The elms are being felled gradually and some hedges filled in with other trees, increasing the variety of these. It is envisaged that the neighbouring area is ripe for revegetation as a larger area of conservation interest and co—operation may be necessary on the lines of the Ixworth plan. It may be possible to re—introduce otters. If the coypu is eliminated aquatic plants could be re—introduced or encouraged. Cowslips could be encouraged on the heavier soil The high cost of farming today is inflamed by inflation and high interest rates. This puts a financial strain on food production which cannot be overcome by national average yields and national average prices. On this farm the effect of a low annual average rainfall is mitigated by irrigation which takes some of the risk out of intensive production. The major part of the farm is within reach of the water supply. The dairy herd is housed and grazed on the poorest land, the arable crops are grown on the better land although the clay soils are unsuitable for harvesting potatoes and sugar beet. The farm soil is typical of the Beccles series".

White House is listed in the Frostenden 1841 census as the home of the Riches family. Daniel Riches was the head of the family and appears in 1841 census with his household as follows:

Daniel Riches age 60
Jerusha Riches (wife) age 55
Daniel Riches (son) age 30 (described in White's 1844 Suffolk directory as a shipowner, surveyor and land agent)
Elizabeth Riches (daughter age 15)
Lucy Jeppel age 20
Mary Ann Mills (female servant) age 20
Mary Ann Herrod (female servant) age 15
Robert Peck (manservant) age 25
Charles Gilbert (manservant) age 15
Jerusha Artis (mother-in-law?) age 85

The layout of White House Farm at this time may be seen from the Tithe Map and Apportionment of ? Green designates fields and properties of Daniel Riches of White House Farm.

The total size of the farm was 241 acres. From the map it can be seen that it consisted of three blocks of land. The eastern block was based on Gough's Farm at Clay Common There were five large fields to the south and east of the White House itself. The eastern block was mostly fen pasture. Here there was a cottage and yards (now the site of Frostenden Farm) with three tenants. At the time of the Apportionments, Daniel Riches (born in Lowestoft) had other substantial estate in Reydon consisting of 114 acres with many small marsh fields. He was still at White House in the 1851 census where as farmer and landowner he had 220 acres employing 20 men. His eldest son Daniel is described as a shipowner, and his other son Benjamin was a grocer.

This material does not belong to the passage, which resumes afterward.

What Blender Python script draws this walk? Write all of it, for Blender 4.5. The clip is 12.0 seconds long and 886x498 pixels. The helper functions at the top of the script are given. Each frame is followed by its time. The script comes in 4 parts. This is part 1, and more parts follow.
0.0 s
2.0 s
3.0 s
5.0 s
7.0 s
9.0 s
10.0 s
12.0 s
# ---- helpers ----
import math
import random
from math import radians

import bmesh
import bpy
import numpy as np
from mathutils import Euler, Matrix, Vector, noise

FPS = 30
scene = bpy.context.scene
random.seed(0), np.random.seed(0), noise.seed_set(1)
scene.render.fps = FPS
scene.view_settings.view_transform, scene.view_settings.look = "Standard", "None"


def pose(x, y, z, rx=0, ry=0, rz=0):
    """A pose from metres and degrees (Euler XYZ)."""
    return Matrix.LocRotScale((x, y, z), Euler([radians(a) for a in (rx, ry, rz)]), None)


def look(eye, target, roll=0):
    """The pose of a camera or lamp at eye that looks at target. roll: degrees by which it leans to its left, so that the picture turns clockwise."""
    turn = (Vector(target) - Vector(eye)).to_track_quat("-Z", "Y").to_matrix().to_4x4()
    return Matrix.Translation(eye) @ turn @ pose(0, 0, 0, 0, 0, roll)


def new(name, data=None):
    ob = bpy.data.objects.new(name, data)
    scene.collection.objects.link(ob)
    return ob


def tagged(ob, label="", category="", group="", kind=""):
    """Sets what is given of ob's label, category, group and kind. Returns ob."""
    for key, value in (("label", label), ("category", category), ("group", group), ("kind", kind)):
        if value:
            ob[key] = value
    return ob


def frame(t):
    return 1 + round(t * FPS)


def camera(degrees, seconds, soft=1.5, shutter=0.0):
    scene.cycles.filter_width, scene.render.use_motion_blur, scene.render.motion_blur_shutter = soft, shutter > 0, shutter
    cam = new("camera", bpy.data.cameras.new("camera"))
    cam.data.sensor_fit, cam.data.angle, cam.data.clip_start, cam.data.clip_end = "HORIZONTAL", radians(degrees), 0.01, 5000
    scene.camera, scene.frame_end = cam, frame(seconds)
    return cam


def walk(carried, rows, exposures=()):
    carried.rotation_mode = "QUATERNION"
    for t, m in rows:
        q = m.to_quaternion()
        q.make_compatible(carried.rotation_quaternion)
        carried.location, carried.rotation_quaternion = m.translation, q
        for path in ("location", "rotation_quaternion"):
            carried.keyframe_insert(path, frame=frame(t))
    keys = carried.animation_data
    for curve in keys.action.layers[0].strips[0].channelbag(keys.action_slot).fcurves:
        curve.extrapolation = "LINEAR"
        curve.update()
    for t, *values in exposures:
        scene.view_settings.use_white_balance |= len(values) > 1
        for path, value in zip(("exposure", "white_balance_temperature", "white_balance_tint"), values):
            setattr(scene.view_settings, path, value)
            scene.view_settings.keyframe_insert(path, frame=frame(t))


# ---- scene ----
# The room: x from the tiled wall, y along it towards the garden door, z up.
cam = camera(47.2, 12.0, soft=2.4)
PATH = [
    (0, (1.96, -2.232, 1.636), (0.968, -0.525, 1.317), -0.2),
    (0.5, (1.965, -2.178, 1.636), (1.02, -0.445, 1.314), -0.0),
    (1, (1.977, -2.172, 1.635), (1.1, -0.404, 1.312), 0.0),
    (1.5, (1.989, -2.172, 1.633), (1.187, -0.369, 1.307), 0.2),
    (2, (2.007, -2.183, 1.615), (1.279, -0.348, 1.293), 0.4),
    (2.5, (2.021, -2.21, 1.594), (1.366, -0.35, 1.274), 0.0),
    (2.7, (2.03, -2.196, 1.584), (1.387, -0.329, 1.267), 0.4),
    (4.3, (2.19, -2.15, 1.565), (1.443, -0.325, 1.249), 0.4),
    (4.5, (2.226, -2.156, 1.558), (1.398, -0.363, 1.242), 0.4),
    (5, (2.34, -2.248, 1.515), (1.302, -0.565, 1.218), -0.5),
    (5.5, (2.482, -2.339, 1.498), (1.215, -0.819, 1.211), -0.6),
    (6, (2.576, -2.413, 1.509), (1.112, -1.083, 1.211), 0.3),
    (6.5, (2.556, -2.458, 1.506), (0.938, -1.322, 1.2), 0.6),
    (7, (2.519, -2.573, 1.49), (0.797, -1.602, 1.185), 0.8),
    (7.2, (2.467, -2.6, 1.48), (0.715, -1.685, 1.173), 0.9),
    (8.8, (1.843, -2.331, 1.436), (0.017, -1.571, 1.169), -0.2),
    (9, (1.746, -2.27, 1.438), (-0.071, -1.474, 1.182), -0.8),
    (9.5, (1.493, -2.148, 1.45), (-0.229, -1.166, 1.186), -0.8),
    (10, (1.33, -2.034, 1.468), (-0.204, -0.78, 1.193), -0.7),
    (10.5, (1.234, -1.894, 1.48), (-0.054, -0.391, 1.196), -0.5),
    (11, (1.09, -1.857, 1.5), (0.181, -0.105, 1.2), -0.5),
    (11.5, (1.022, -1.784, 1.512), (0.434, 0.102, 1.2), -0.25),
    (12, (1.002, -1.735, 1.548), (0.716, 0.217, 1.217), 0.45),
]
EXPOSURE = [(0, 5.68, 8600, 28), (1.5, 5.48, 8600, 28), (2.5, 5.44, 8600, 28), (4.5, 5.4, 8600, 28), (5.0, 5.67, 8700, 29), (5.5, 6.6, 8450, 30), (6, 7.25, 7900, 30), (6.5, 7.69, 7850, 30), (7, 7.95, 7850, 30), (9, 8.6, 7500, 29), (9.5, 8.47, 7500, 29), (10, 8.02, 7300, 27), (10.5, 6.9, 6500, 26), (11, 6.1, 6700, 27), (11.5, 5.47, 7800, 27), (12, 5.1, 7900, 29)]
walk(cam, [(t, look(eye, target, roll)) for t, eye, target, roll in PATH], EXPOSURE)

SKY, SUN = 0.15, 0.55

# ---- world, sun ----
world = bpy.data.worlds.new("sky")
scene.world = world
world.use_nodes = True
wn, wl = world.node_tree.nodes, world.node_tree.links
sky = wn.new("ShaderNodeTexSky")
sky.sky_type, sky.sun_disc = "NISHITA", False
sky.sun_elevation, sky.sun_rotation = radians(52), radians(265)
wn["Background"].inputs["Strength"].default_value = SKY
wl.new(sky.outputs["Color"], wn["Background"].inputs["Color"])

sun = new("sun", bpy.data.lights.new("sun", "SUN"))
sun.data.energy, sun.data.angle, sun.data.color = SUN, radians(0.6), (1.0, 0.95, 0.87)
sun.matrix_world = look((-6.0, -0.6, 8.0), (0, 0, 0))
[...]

In the next census (1861) White House Farm was occupied by James Girling. In 1871 it was in the hands of Thomas Girling (employing 15 labourers and 7 boys). Thomas was still there in 1881 when he had 830 acres of land and employed 25 men and 5 boys. He was head of the White House household in 1891. He was described as a 'yeoman'. His son Herbert W Girling seems to have been farming

In Kelly's 1896 directory entry for Frostenden, a Mrs Martha Girling is described as a brickmaker. In the same directory for 1908 A Martha Girling is running an enterprise making bricks, tiles and drain pipes (moulded bricks of all descriptions). There is no Martha Girling listed in the 1891 and 1901 census returns for Frostenden. However, there is a Martha Collings (widow; age 68, born in Yoxford) in the 1891 census who is described as a brickmaker's employer). Martha Collings is listed in the Frostenden 1901 census age 77 as proprietor of the Frostenden Brickworks. The inference it that the Kelly's entries are erroneous.

Subsequent directories record Girling wives in Frostenden as follows:

1922 Mrs H. W Girling (wife of Herbert William farmer)
1935 Mrs E. E. Girling
1937 Mrs Eva E Girling The White House and Valley Farm.